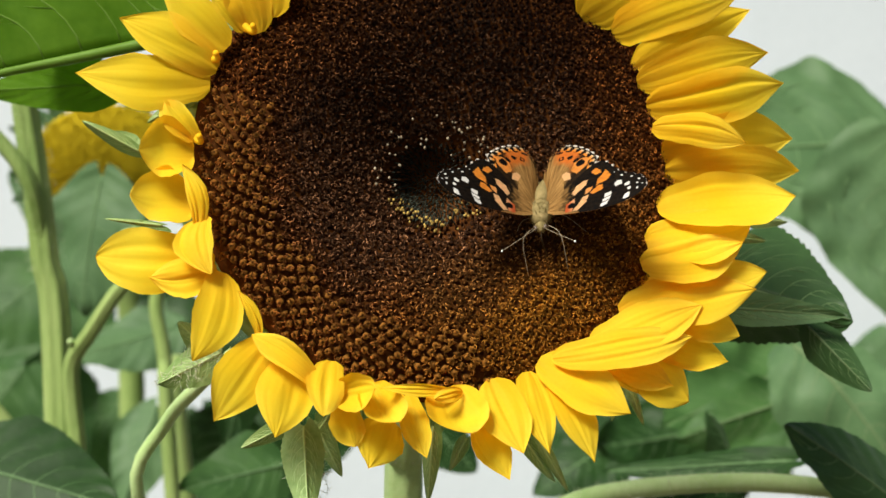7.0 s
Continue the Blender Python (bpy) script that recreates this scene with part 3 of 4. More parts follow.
def petal(x0, y0, x1, y1, width, bow, h0, h1, full, tip_form, fold, seed):
    """A ray petal as a pleated sheet: a narrow root, a broad middle and a drawn-out tip."""
    rng = random.Random(seed)
    p0, p1 = Vector((x0, y0, h0 + 1.2)) * MM, Vector((x1, y1, h1)) * MM
    d = p1 - p0
    p0 = p0 - d.normalized() * min(3.0 * MM, 0.10 * d.length)
    d = p1 - p0
    ax = d.normalized()
    nz = (Vector((0, 0, 1)) - ax * ax.z).normalized()
    ay = nz.cross(ax)
    w = width * MM * 0.54
    ph = rng.uniform(0, 6.28)
    lean = rng.uniform(-0.22, 0.22) + (0.45 if x0 > 26 and y0 > -4 else -0.28 if x0 > 20 else 0.0)
    arch = rng.uniform(0.05, 0.11)
    twist = rng.uniform(-0.25, 0.25)
    keel, groove = rng.uniform(-0.4, 0.4), rng.choice((0.1, 0.2, 0.3, 0.6))
    pleats = [(rng.uniform(-0.75, 0.75), rng.uniform(0.15, 0.5) * (1.3 if fold == 2 else 0.7), rng.uniform(0.07, 0.16)) for _ in range(3 if fold == 2 else 2)]
    rims = [(rng.uniform(0.0, 1.3), rng.uniform(0.45, 0.7)) for _ in range(2)]
    notch = [rng.uniform(0.9, 2.2) for _ in range(2)]
    nu, nv = 26, 28

    def half(u):
        if u < full:
            return w * (0.58 + 0.42 * math.sin(math.pi / 2 * u / full)) * min(1.0, 0.25 + u / 0.10) ** 0.6
        s = (1 - u) / (1 - full)
        return w * (math.sin(s * math.pi / 2) ** (tip_form * 1.22) * (1 - 0.10 * math.exp(-(s / 0.18) ** 2)))

    sh = Shape()
    rows = []
    for i in range(nu + 1):
        u = 1 - (1 - i / nu) ** 1.25
        belly = math.sin(math.pi * min(1.0, 0.06 + u * 0.94))
        row = []
        for j in range(nv + 1):
            v = j / nv * 2 - 1
            edge = 1 + (0.20 if fold == 3 else 0.13) * noise.noise(Vector((u * 3.2, ph + (3 if v > 0 else 0), 1.0))) * abs(v) + 0.05 * noise.noise(Vector((u * 11.0, ph + (5 if v > 0 else 0), 2.0))) * abs(v)
            q = half(u) * v * edge
            z = arch * d.length * belly
            z -= groove * MM * math.exp(-((v - keel) / 0.2) ** 2) * belly
            z -= sum(dp * MM * math.exp(-((v - v0 - 0.25 * (u - 0.5)) / wd) ** 2) for v0, dp, wd in pleats) * belly
            if fold == 3:
                z += 4.0 * MM * (v * v - 0.35) * belly + 3.6 * MM * max(0.0, u - 0.5) ** 2 / 0.25
            else:
                z += 0.9 * MM * (0.5 - v * v) * belly
            lift, start = rims[v > 0]
            z += lift * MM * (max(0.0, abs(v) - start) / (1 - start)) ** 2 * belly
            z += 0.45 * MM * noise.noise(Vector((u * 2.2, v * 1.6, ph))) + 0.16 * MM * noise.noise(Vector((u * 1.6, v * 9.0, ph)))
            z += (lean + twist * (u - 0.3)) * q + 0.7 * MM * math.sin(ph + notch[v > 0] * 4 * u) * u * abs(v) ** 3
            row.append(p0 + ax * (d.length * u) + ay * (q + bow * MM * 4 * u * (1 - u)) + nz * z)
        rows.append(row)

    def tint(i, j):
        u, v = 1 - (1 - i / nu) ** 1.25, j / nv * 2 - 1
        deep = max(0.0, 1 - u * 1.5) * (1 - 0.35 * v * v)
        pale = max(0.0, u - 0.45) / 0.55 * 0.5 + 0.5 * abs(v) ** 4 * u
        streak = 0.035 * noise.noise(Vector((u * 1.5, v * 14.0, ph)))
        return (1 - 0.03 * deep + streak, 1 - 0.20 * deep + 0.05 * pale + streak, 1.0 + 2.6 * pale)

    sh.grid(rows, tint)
    return sh


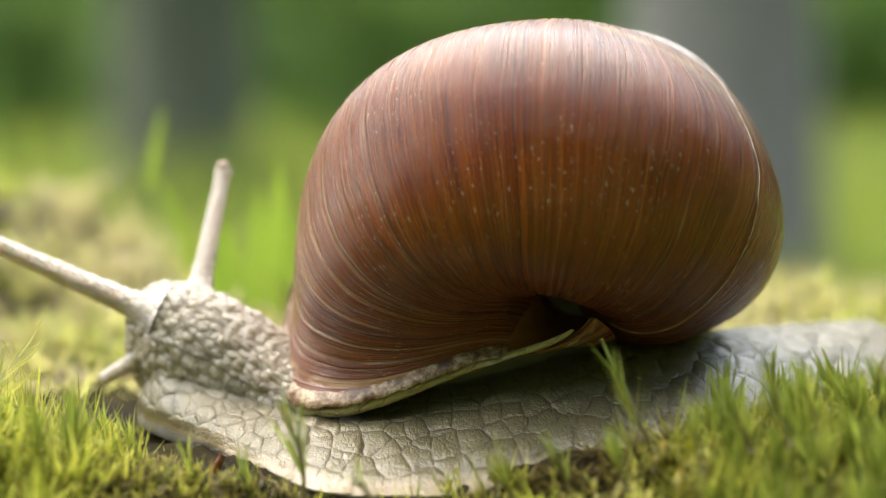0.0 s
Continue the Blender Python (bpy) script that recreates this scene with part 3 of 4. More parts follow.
def leaf_cloud(name, material, base, direction, length, width, droop, label, category="moss", kind="stuff"):
    """Many narrow, folded, pointed leaves as one mesh; each leaf is an island."""
    n = len(base)
    up = np.array([0, 0, 1.0])
    side = np.cross(direction, up + 0.01)
    side /= np.linalg.norm(side, axis=1)[:, None] + 1e-9
    nrm = np.cross(side, direction)
    v = np.empty((n, 8, 3))
    L, W = length[:, None], width[:, None]
    down = -up[None] * (droop[:, None] * L)
    spine = [base, base + direction * L * 0.35 + down * 0.08, base + direction * L * 0.72 + down * 0.4, base + direction * L + down]
    v[:, 0] = spine[0] - side * W * 0.35
    v[:, 1] = spine[0] + side * W * 0.35
    v[:, 2] = spine[1] - side * W * 0.5
    v[:, 3] = spine[1] - nrm * W * 0.22
    v[:, 4] = spine[1] + side * W * 0.5
    v[:, 5] = spine[2] - side * W * 0.3
    v[:, 6] = spine[2] + side * W * 0.3
    v[:, 7] = spine[3]
    tpl = np.array([(0, 1, 3), (0, 3, 2), (1, 4, 3), (2, 3, 5), (3, 6, 5), (3, 4, 6), (5, 6, 7)])
    faces = (np.arange(n)[:, None, None] * 8 + tpl[None]).reshape(-1, 3)
    me = bpy.data.meshes.new(name)
    me.vertices.add(n * 8)
    me.vertices.foreach_set("co", v.ravel())
    me.loops.add(len(faces) * 3)
    me.loops.foreach_set("vertex_index", faces.ravel().astype(np.int32))
    me.polygons.add(len(faces))
    me.polygons.foreach_set("loop_start", np.arange(len(faces), dtype=np.int32) * 3)
    me.materials.append(material)
    me.update(calc_edges=True)
    ob = new(name, me)
    return tagged(ob, label, category, kind=kind)


def shoots(rnd, x, y, height, leaves, length, width, spread, lean=0.25, sink=0.0015):
    """Upright moss shoots at x, y: base, direction, length, width and droop of all their leaves."""
    n = len(x)
    z = ground_z(x, y) - sink
    ax = rnd.normal(0, lean, (n, 2))
    bases, dirs, lens, wids = [], [], [], []
    for k in range(leaves):
        q = (k + rnd.rand(n)) / leaves
        h = height * (0.15 + 0.85 * q)
        b = np.stack([x + ax[:, 0] * h, y + ax[:, 1] * h, z + h], -1)
        az = k * 2.4 + rnd.rand(n) * 1.5
        sp = spread * (1.15 - 0.85 * q) * (0.7 + 0.6 * rnd.rand(n))
        d = np.stack([np.cos(az) * sp + ax[:, 0], np.sin(az) * sp + ax[:, 1], np.ones(n)], -1)
        d /= np.linalg.norm(d, axis=1)[:, None]
        bases.append(b), dirs.append(d)
        lens.append(length * (0.6 + 0.7 * rnd.rand(n))), wids.append(width * (0.7 + 0.6 * rnd.rand(n)))
    base = np.concatenate(bases)
    return base, np.concatenate(dirs), np.concatenate(lens), np.concatenate(wids), rnd.rand(len(base)) * 1.3 - 0.35


def drift(x, y, scale, seed):
    """A slow, even wander over the ground, -1 to 1."""
    return np.array([noise.noise(Vector((a * scale, b * scale, seed))) for a, b in zip(x, y)])


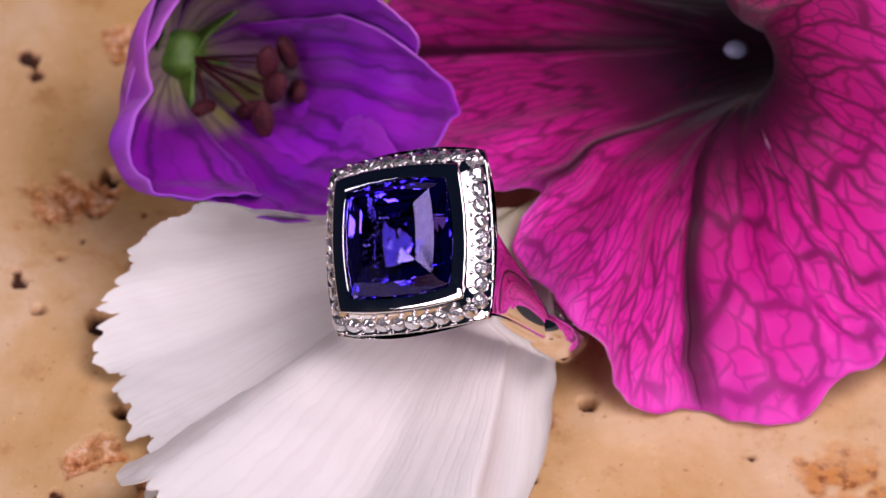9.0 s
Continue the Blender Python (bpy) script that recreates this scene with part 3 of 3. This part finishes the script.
def geranium():
    flower = thing("geranium_flower", tuple(CUP_BASE * (1, 1, 0) + (0, 0, 0.3)), "half-open violet geranium with dark red anthers, leaning on the white petals", "flower")
    centre = np.mean(CUP_RIM, axis=0)
    axis = centre - CUP_BASE
    depth = np.linalg.norm(axis)
    axis /= depth
    for k in range(5):
        verts, uvs, nu, nv = [], [], 49, 36
        lift = 0.35 * (k % 2) + 0.12 * k
        for i in range(nu):
            w = -1 + 2 * i / (nu - 1)
            t = (2 * k + w * 1.55) % 10
            rim = catmull(CUP_RIM, t)
            out = rim - centre
            out -= axis * (out @ axis)
            out /= np.linalg.norm(out)
            top = 1.0 - 0.30 * abs(w) ** 3.0
            tip = 0.05 * math.exp(-(w / 0.10) ** 2) + 0.05 * noise.noise(Vector((w * 5, k * 9.1, 0.7)))
            for j in range(nv):
                q = j / (nv - 1) * (top + tip)
                p = bezier(CUP_BASE + out * 1.2, CUP_BASE + out * 5.6 + axis * 2.4, rim - axis * 6 + out * 0.6, rim, q)
                p = p + out * (lift + 0.7 * w * q) + ripple(p + k * 40, 0.22, 1.1 * q) + ripple(p + k * 40, 0.6, 0.38 * q * q)
                p = p - out * 0.45 * math.exp(-(w / 0.05) ** 2) * math.sin(math.pi * min(q, 1))
                p[2] = max(p[2], 0.35)
                verts.append(p)
                uvs.append((k * 0.2 + 0.08 * w, j / (nv - 1)))
        faces = grid_faces(nu, nv)
        a, b, c = (np.array(verts[x]) for x in faces[len(faces) // 2][:3])
        if np.cross(b - a, c - a) @ (a - centre) > 0:
            faces = [f[::-1] for f in faces]
        thick(part("petal", verts, faces, [VIOLET, LILAC], flower, uvs=uvs), 0.2, 1, 1)
    # green base, sepals and stamens
    bm = bmesh.new()
    bmesh.ops.create_icosphere(bm, subdivisions=3, radius=1.0)
    ball = [np.array(v.co) for v in bm.verts]
    ball_faces = [tuple(v.index for v in f.verts) for f in bm.faces]
    bm.free()
    part("receptacle", [CUP_BASE - axis * 0.4 + p * (2.5 + 0.25 * math.cos(5 * math.atan2(p[1], p[2]))) for p in ball], ball_faces, [GREEN], flower, "rounded green base")
    verts, round_n, steps = [], 12, 8
    for k in range(steps):
        q = k / (steps - 1)
        p = CUP_BASE - axis * (1.6 + 1.9 * q) + np.array((0, 0, -1.6)) * q * q
        for r in range(round_n):
            a = 2 * math.pi * r / round_n
            verts.append(p + (0.75 - 0.1 * q) * (math.cos(a) * np.cross(axis, (0, 0, 1.0)) + math.sin(a) * np.cross(axis, np.cross(axis, (0, 0, 1.0)))))
    part("stem", verts, [(k * round_n + r, k * round_n + (r + 1) % round_n, (k + 1) * round_n + (r + 1) % round_n, (k + 1) * round_n + r) for k in range(steps - 1) for r in range(round_n)]
         + [tuple((steps - 1) * round_n + r for r in range(round_n))], [GREEN], flower, "short cut green stem")
    for tip, side in (((12.5, -26.5, 8.0), (0.3, -0.4, 0.85)), ((23.2, -12.5, 5.0), (0.8, 0.3, 0.5)), ((15.7, -28.5, 17.5), (0.95, -0.14, 0.28)), ((27.0, -23.5, 15.5), (0.95, -0.14, 0.28))):
        tip, side = np.array(tip, float), np.array(side, float)
        way = tip - CUP_BASE
        away = -axis + 0.0
        flat = np.cross(way, side)
        flat /= np.linalg.norm(flat)
        verts, nu, nv = [], 15, 26
        for i in range(nu):
            w = -1 + 2 * i / (nu - 1)
            for j in range(nv):
                q = j / (nv - 1)
                half = 2.9 * (q + 0.15) ** 0.5 * (1 - q) ** 0.8 + 0.08
                p = CUP_BASE + way * q + away * 2.2 * math.sin(math.pi * q) + flat * half * w + away * (-0.9 * w * w * (1 - q)) + ripple(CUP_BASE + way * q + flat * w, 0.5, 0.3 * q)
                p[2] = max(p[2], 0.3)
                verts.append(p)
        thick(part("sepal", verts, grid_faces(nu, nv), [GREEN], flower, "pointed green sepal"), 0.25)
    rnd = random.Random(3)
    for tip in ((18, -22, 13.5), (16.3, -24, 12.7), (23.4, -22.1, 7.3), (16.6, -22.2, 7.2), (18.4, -18.8, 9.8), (17.4, -20.8, 11.6), (19.6, -21.0, 8.6), (15.4, -22.0, 9.8)):
        tip = np.array(tip, float)
        start = CUP_BASE + axis * 1.5
        bend = (start + tip) / 2 + axis * 1.2
        ring_n, steps, verts = 8, 12, []
        for s in range(steps):
            q = s / (steps - 1)
            p = (1 - q) ** 2 * start + 2 * q * (1 - q) * bend + q * q * tip
            for r in range(ring_n):
                a = 2 * math.pi * r / ring_n
                verts.append(p + 0.28 * (1 - 0.4 * q) * np.array((math.cos(a), 0.3 * math.sin(a), math.sin(a))))
        fil = part("filament", verts, [(s * ring_n + r, s * ring_n + (r + 1) % ring_n, (s + 1) * ring_n + (r + 1) % ring_n, (s + 1) * ring_n + r) for s in range(steps - 1) for r in range(ring_n)], [ANTHER], flower)
        turn = np.array(Euler((rnd.uniform(0, 3), rnd.uniform(0, 3), rnd.uniform(0, 3))).to_matrix())
        part("anther", [tip + turn @ (p * (2.0, 1.0, 1.05) * (1 - 0.25 * abs(p[1]) ** 2)) + ripple(p * 3, 1.0, 0.12) for p in ball], ball_faces, [ANTHER], fil, "dark red anther")
    return flower


# ---- the white petals ----
def white_petal(label, claw, rim, mid_lift, teeth, seed, smooth_to=0.0, droop=0.0, bow=0.0):
    claw = np.array(claw, float)
    rim = np.array(rim, float)
    low = np.mean(rim, axis=0)
    ob = thing("white_petal", (low[0], low[1], 0.3), label, "petal", "loose white petals")
    way = rim.mean(0) - claw
    way /= np.linalg.norm(way)
    cross = np.cross((0, 0, 1.0), way)
    cross /= np.linalg.norm(cross)
    verts, uvs, nu, nv = [], [], 301, 50
    n = len(rim) - 1
    rnd = random.Random(seed)
    phase = [rnd.uniform(0, 6.28) for _ in range(4)]
    for i in range(nu):
        u = i / (nu - 1)
        edge = catmull(rim, min(u * n, n - 1e-6), False)
        lobe = abs(noise.noise(Vector((u * teeth, seed * 7.3, 0.4))))
        small = abs(noise.noise(Vector((u * teeth * 3.1, seed * 3.7, 2.2))))
        notch = 0.10 * (1 - min(1.0, lobe * 3.2) ** 0.6) + 0.035 * (1 - min(1.0, small * 3.5) ** 0.6) + 0.05 * noise.noise(Vector((u * 5, seed, 9.1)))
        ragged = min(1.0, max(0.0, (u - smooth_to) / 0.08)) * min(1.0, (1 - u) / 0.2) * (0.45 + 0.9 * abs(noise.noise(Vector((u * 4.0, seed * 1.7, 5.0)))))
        cut = 1.0 - max(0.0, notch) * min(1, 8 * u * (1 - u)) * ragged
        a = claw + cross * (u - 0.5) * -1.6
        for j in range(nv):
            q = j / (nv - 1) * cut
            side = a + (edge - a) * 0.30
            side[2] = a[2] * 0.9 + 0.1 * edge[2] + mid_lift
            far = a + (edge - a) * 0.68
            far[2] = 0.35 * a[2] * 0.4 + 0.65 * edge[2] + mid_lift
            p = bezier(a, side, far, edge, q)
            fold = 0.75 * math.sin(u * 13 + phase[1]) + 0.4 * math.sin(u * 27 + phase[2])
            p = p + np.array((0, 0, 1.0)) * fold * 0.28 * math.sin(math.pi * min(1, q)) ** 0.7 + ripple(p + seed * 50, 0.13, 0.8 * q) + ripple(p + seed * 50, 0.5, 0.22 * q)
            p[1] += bow * max(0.0, (u - 0.7) / 0.3) * math.sin(math.pi * min(1.0, q)) * (1 - 0.5 * q)
            p[2] = max(p[2] - droop * max(0.0, (u - 0.86) / 0.14) ** 2 * math.sin(math.pi * min(1.0, 0.15 + 0.7 * q)), 0.35)
            verts.append(p)
            uvs.append((u, j / (nv - 1)))
    verts, uvs, cut_row = np.array(verts).reshape(nu, nv, 3), np.array(uvs).reshape(nu, nv, 2), 9
    thick(part("blade", verts[:, cut_row:].reshape(-1, 3), grid_faces(nu, nv - cut_row), [IVORY], ob, uvs=uvs[:, cut_row:].reshape(-1, 2)), 0.22).modifiers[0].use_rim = False
    thick(part("claw", verts[:, :cut_row + 1].reshape(-1, 3), grid_faces(nu, cut_row + 1), [IVORY], ob, "yellow-green narrow claw", uvs=uvs[:, :cut_row + 1].reshape(-1, 2)), 0.22).modifiers[0].use_rim = False
    return ob


build_ring()
petunia()
geranium()
white_petal("large white fringed petal lying flat on the stone", (-5.4, -10.6, 8.6),
            [(-5.6, 8.4, 6.4), (-4.4, 14, 3.4), (-1.8, 19.5, 1.0), (1.0, 26.5, 0.9), (3.2, 32.0, 2.2), (4.6, 34.8, 7.2), (8.5, 34.6, 7.2), (13.8, 34.6, 5.3), (18.4, 34.0, 3.8), (22.2, 32.0, 5.5),
             (26.8, 28.0, 8.2), (29.8, 22.7, 10.4), (30.6, 17.6, 7.4), (27.0, 12.0, 3.4)], 0.6, 13, 1, 0.36, 2.2)
white_petal("creased white petal with a curled edge, beside a violet flower", (-4.4, -9.8, 7.8),
            [(28.2, 16.5, 1.4), (30.2, 11.5, 1.6), (31.4, 7.0, 1.8), (32.6, 3.1, 1.8), (32.7, -0.4, 4.3), (32.0, -2.9, 7.0), (27.5, -4.4, 12.0), (24.3, -4.6, 15.0), (18.0, -3.4, 15.0)], 1.0, 11, 2, bow=3.2)


def motions():
    """The slab and all that lies on it turn together before the camera."""
    times = [0.5 * k for k in range(33)]
    for ob, m in TURNED:
        walk(ob, [(t, spin(t) @ m) for t in times])


motions()
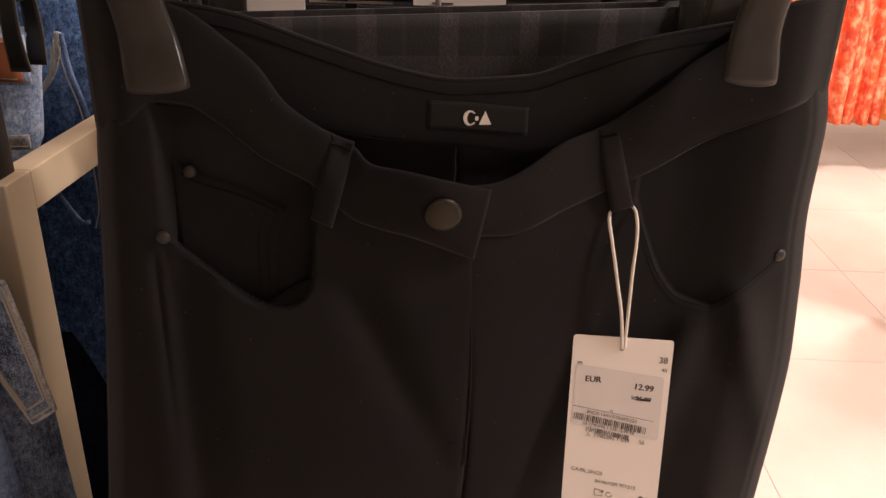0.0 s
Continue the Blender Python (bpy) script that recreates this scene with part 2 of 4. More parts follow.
def tube(name, pts, r, mat, parent=None, label="", sides=8):
    """A round bar or cord along a line of points."""
    pts = [Vector(p) for p in pts]
    bm, rings = bmesh.new(), []
    side = None
    for i, p in enumerate(pts):
        d = (pts[min(i + 1, len(pts) - 1)] - pts[max(i - 1, 0)]).normalized()
        if side is None:
            side = d.orthogonal().normalized()
        side = (side - d * side.dot(d)).normalized()
        up = d.cross(side)
        rings.append([bm.verts.new(p + r * (math.cos(a) * side + math.sin(a) * up))
                      for a in (2 * math.pi * k / sides for k in range(sides))])
    for a, b in zip(rings, rings[1:]):
        for k in range(sides):
            bm.faces.new((a[k], a[(k + 1) % sides], b[(k + 1) % sides], b[k]))
    bm.faces.new(rings[0][::-1])
    bm.faces.new(rings[-1])
    return part(name, bm, mat, parent, label)


def spline(pts, n=8):
    """Catmull-Rom points along a short list of places."""
    p = [Vector(q) for q in pts]
    p = [p[0] * 2 - p[1]] + p + [p[-1] * 2 - p[-2]]
    out = []
    for a, b, c, d in zip(p, p[1:], p[2:], p[3:]):
        for i in range(n):
            s = i / n
            out.append(0.5 * (2 * b + (c - a) * s + (2 * a - 5 * b + 4 * c - d) * s * s + (3 * b - a - 3 * c + d) * s ** 3))
    return out + [p[-2]]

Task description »
Scan the material above and determine how many lines include the word "recreates"; report only the number.

Response »
4